October 14, 2007
Researching the self and the (in)significance of trends
I was checking to see if an interview that I did for a local issue had appeared yet. In my searching, I stumbled over a small piece I wrote for CPSR in 1997. At the time, I recall having a bit of fun doing the scribbles. But that was written or at least published (an odd term these days when most everything is published) ten years ago. I was pondering the cultural and educational imperialism of the US. It seemed to fit with my lived experience at the time. And now with the flood of AJAX software (I recall reading that AJAX was simply Java script that worked!) that imperialism is a little less certain. Sure the US is still the centre of the Internet universe but the "all to all" of social media makes national boundaries almost quaint. I don't want to get all romantic about the longer term play out of "all to all" networking but there is now a small but fairly insightful (IMHO) group of folk who figure that all of this is really Gutenberg 2.
In 1997 I got it kinda wrong. I am puzzling the prospect of a global community which shifts to an "all to all" communication system and the impact that will have on virtually all of the social institutions we have built upon the one to many, broadcast logic of the past century. My favourite piece on this was written a good while back (1994) by Jay Weston.
I figure it is one of those not seeing the forest for the trees moments. Lots of good folk all out their busily worrying about "applying" various bits of "social software" to their educational practice and somehow unable to zoom out to see the larger shifts that are happening. Popular culture (music a movies) might be the current sites of interest but I think it is now only a matter of time before we see similar kinds of disruptions around various bits of formal education.
October 06, 2007
Peeling onions
Roger Shank recently picked a couple of video clips from The Onion, a sometimes useful source of satire about most things human. For those afficionados of curriculum debates I'd recommend: Are Our Children Learning Enough About Whales?
For those with interests in international comparisons this piece may appeal.
August 01, 2007
Moments that matter
I am reading the draft of a proposal for research from a long standing colleague, a Principal who has been working with KPS curriculum for a good number of years. Like the other Principals and teachers who work in this space they are simply wonderful teachers, leaders and thinkers and from whom I have learned so much these past years. The piece I am reading was mapping some of the early experiences this Principal had which has prompted her to more formally study this approach to schooling.

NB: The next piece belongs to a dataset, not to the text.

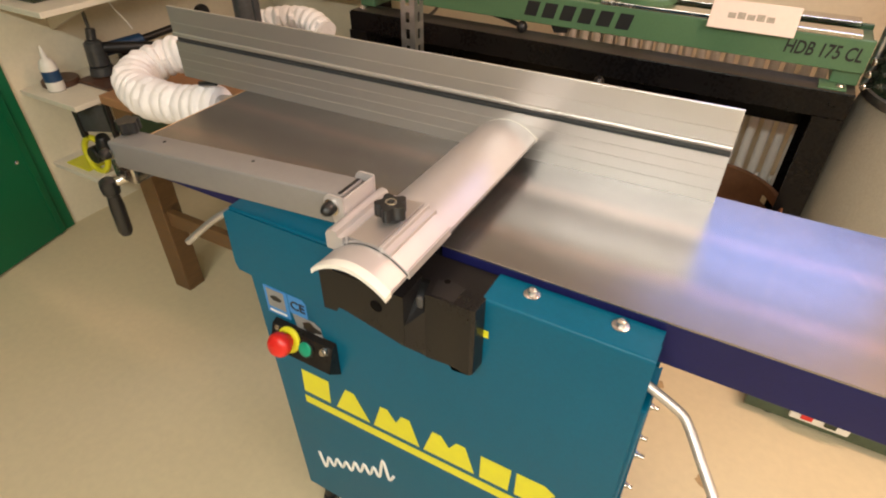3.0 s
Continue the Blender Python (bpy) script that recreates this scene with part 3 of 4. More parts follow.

She asked one of the teachers about what stood out to her in doing this work. She quoted her thus:
“Knowledge they’ve (students) retained, by listening to language they’re using during tasks, talk and play (when they’re playing with their mines).”
“Lower achievers taking on leadership roles because they are more of the experts than my academic kids”
The last statement put a large smile on my face.
May 26, 2007
Revisiting a curriculum of questions
I was scribbling a note to an internal Faculty blog and trying to make a case for thinking about curriculum in terms of questions. I gestured back to the piece I scribbled about that a few years back and in doing so had to use Google's blogsearch to find it. But, as is the way of the web, I stumbled over a long piece by Bill Ayers which while writing about Peter McLaren's work made this lovely observation:
The most important lesson I learned in the earliest days of my teaching came from the Freedom Schools in Mississippi in the early 1960s. These schools were premised on the idea that while the black people of Mississippi had been denied many things—decent facilities, forward-looking curriculum, fully trained teachers—the fundamental injury was the denial of the right to think for themselves about the circumstances of their lives, how they got to where they were, and how things might be changed. The curriculum for these schools was a curriculum of questions, of inquiry and dialogue, a curriculum of posing problems: why are we, students and teachers, in the Freedom Movement? What do we want to change? This is an example of critical pedagogy at its best. It invites people to engage, to participate, to transform their lives, and to change their world.
Which, to me, begs the question, what, with our right answer obsessed curriculum are we denying the young of this country? From Ayers point of view quite a lot.